Lyft tested out money incentives with new drivers in a focus group. What the company found: telling new drivers how much they were losing by working on a Tuesday was more effective at getting drivers to change than telling them how much they were winning by switching to Fridays.
The consultants concluded that we’re sore losers and we hate losing more than we like winning.
Unlike Uber, Lyft chose not to go with this loss-aversion message to its drivers.
Tracking contractors and employees is moving beyond the realm of apps, and into our bodies.
Swedish startup Epicenter gives employees the option to become cyborgs, implanting a microchip in their fingers, so employees can wave their hands to open doors and buy food.
On the upside, you’ll never have to worry about leaving your badge at home again. On the downside, you can always be tracked. Your boss can now see when and where you’re at work under the philosophy that it makes life “easier.”

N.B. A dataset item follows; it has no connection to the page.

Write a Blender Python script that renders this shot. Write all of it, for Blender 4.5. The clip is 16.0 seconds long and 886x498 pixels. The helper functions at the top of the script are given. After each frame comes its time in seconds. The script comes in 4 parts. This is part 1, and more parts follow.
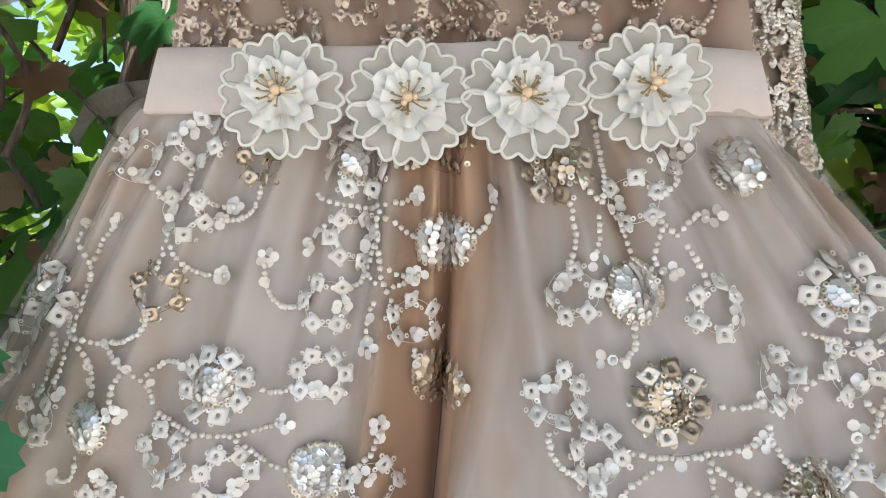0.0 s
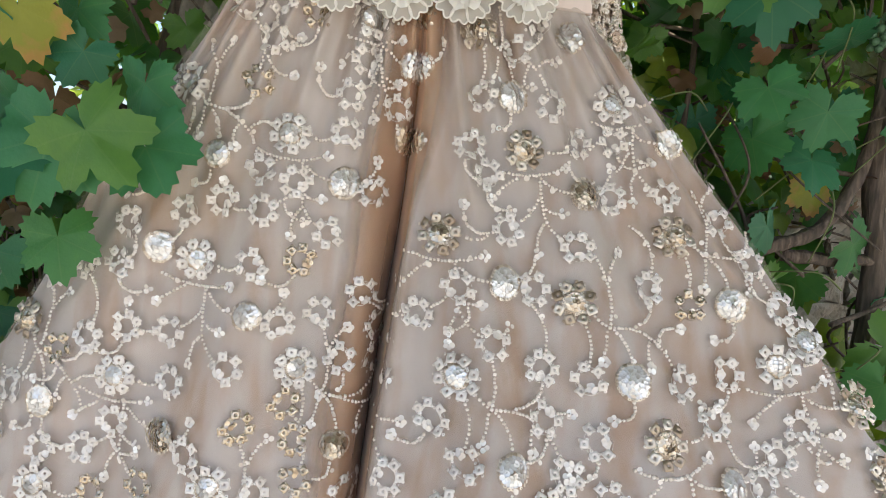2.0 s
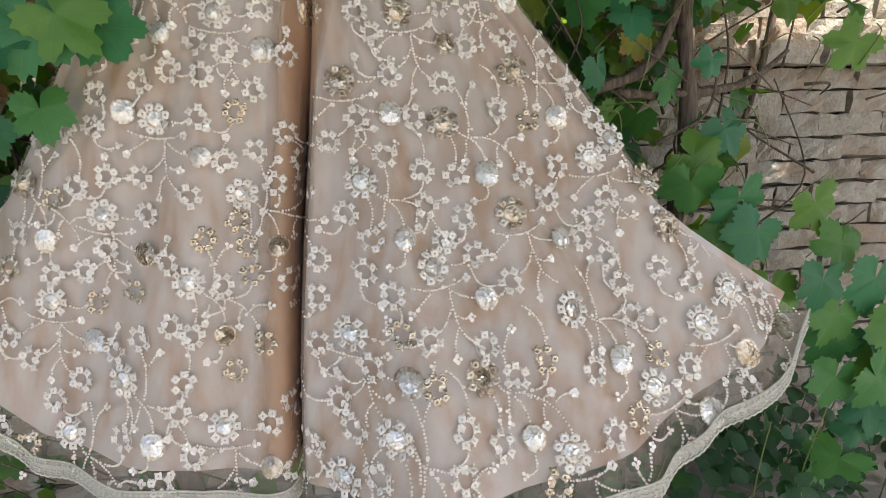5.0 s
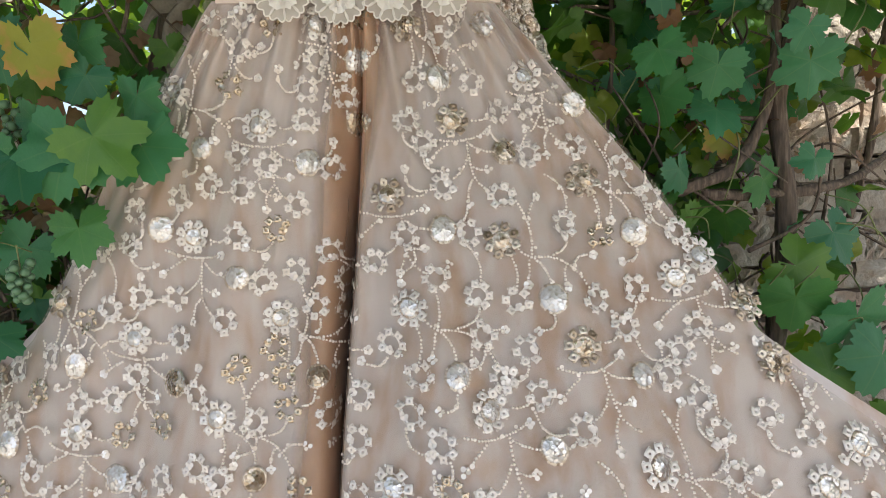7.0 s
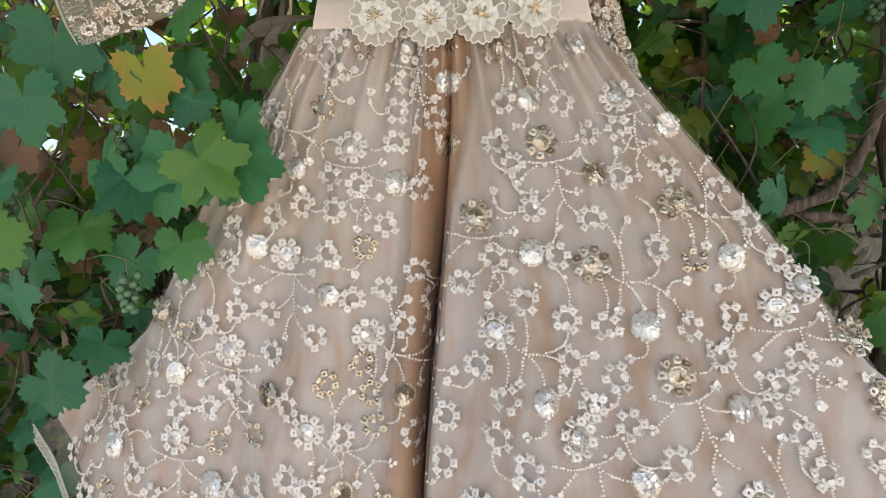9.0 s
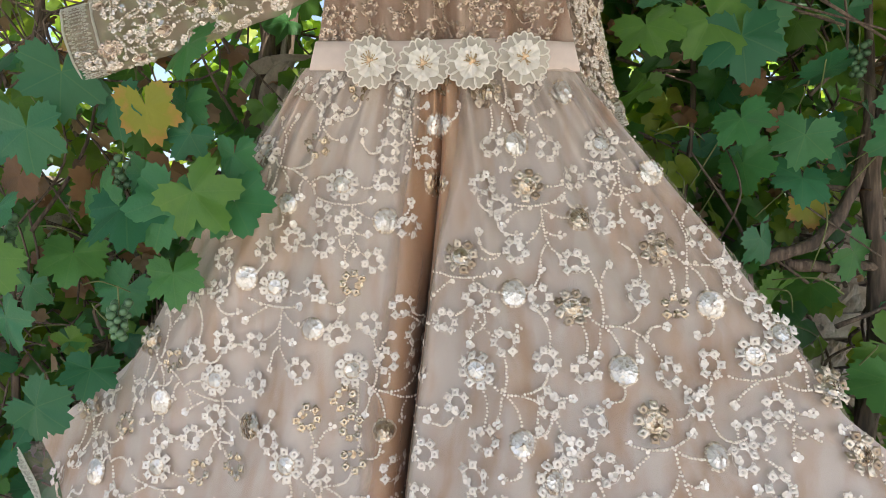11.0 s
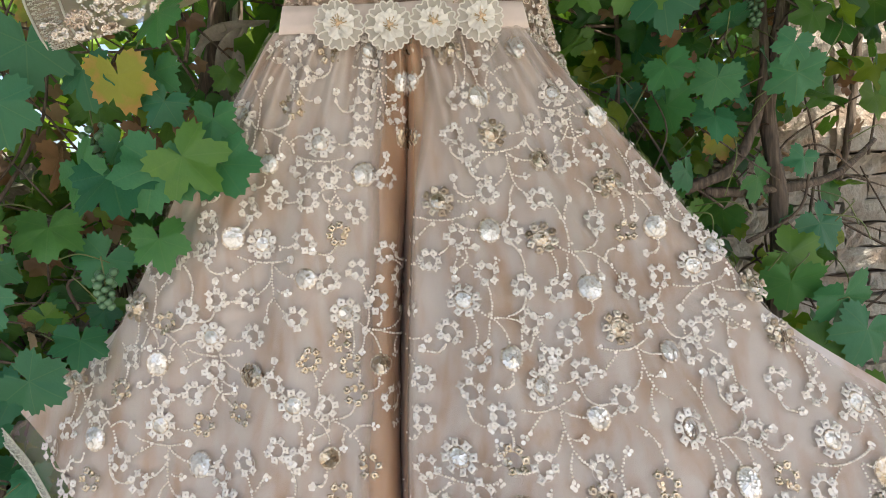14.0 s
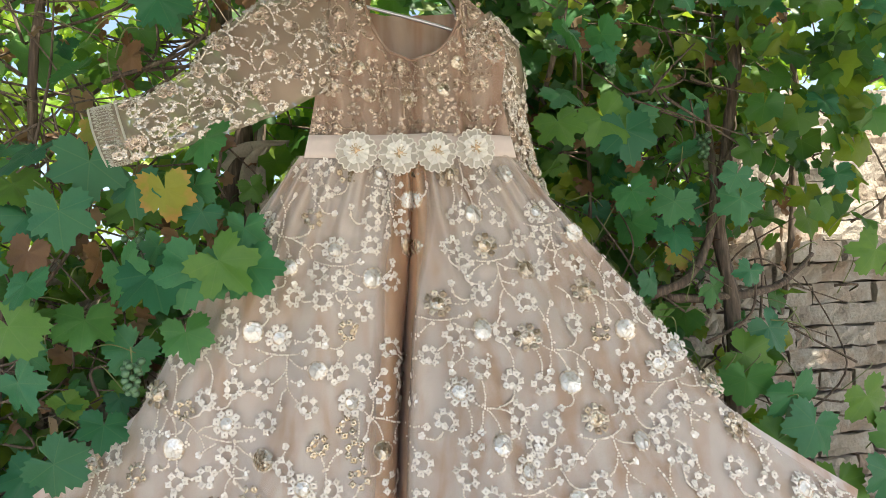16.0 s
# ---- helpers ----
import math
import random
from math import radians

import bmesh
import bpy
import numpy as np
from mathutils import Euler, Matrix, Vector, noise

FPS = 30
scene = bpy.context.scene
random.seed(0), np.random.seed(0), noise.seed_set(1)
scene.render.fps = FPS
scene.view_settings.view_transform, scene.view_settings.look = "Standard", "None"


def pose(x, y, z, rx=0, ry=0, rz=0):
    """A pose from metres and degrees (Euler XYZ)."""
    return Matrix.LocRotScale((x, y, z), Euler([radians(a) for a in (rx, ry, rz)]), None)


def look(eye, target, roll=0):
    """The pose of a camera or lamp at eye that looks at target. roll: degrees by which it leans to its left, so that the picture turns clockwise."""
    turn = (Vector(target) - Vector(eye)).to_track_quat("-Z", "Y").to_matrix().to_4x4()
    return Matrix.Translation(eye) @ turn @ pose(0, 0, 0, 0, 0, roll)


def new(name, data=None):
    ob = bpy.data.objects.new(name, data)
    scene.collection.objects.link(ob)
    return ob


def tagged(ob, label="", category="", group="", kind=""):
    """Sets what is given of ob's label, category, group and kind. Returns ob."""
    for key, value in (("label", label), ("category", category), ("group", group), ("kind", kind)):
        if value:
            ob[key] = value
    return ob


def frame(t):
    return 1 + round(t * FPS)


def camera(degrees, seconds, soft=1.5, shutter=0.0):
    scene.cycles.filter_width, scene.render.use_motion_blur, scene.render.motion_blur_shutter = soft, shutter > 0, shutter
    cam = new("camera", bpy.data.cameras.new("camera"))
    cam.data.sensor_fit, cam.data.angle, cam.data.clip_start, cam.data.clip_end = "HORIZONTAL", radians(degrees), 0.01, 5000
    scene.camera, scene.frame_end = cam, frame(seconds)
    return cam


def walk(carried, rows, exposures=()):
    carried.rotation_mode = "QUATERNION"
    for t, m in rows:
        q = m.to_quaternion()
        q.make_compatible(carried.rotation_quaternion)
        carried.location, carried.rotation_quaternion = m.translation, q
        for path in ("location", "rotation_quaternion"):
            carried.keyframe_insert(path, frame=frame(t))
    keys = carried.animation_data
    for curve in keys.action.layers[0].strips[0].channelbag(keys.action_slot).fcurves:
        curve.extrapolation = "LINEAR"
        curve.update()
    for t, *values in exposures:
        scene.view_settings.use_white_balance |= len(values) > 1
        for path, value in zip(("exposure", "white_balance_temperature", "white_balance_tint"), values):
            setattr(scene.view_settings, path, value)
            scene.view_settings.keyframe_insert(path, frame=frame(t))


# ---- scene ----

Is Uber a sinister outlier or just one more employer ‘gamifying’ employment?
Reception to the Times findings has not been all positive. Quartz reporter Alison Griswold criticized the Times for making the use of behavioral science more sinister than it was: “Alternatively, what if there was no ‘whiff’ of coercion because there was no coercion? Uber signed up a bunch of people to drive on its platform and then it gave them tips on ways to earn more money. We might consider that a ‘trick’ if Uber’s advice didn’t actually translate into higher earnings, or if Uber promised incentives that it never paid, but Scheiber has no evidence of anything like that happening.What he does have is a lot of adjective-laden insinuations that Uber is doing something dark and untoward.”
Tech ethnographer Alex Rosenblat, whose research gets cited in the Times article, says these sinister things do happen, but that examples weren’t included in the article.
it's not in NYT story, but drivers do experience unpaid cancellation fees, unpaid hourly guarantees, phantom requests, etc. https://t.co/h3TEDLoMoI
— Alex Rosenblat (@mawnikr) April 4, 2017
A different reporter pointed out that employers ‘gamifying’ employment in obscure ways has already been popularized by advertising and marketing.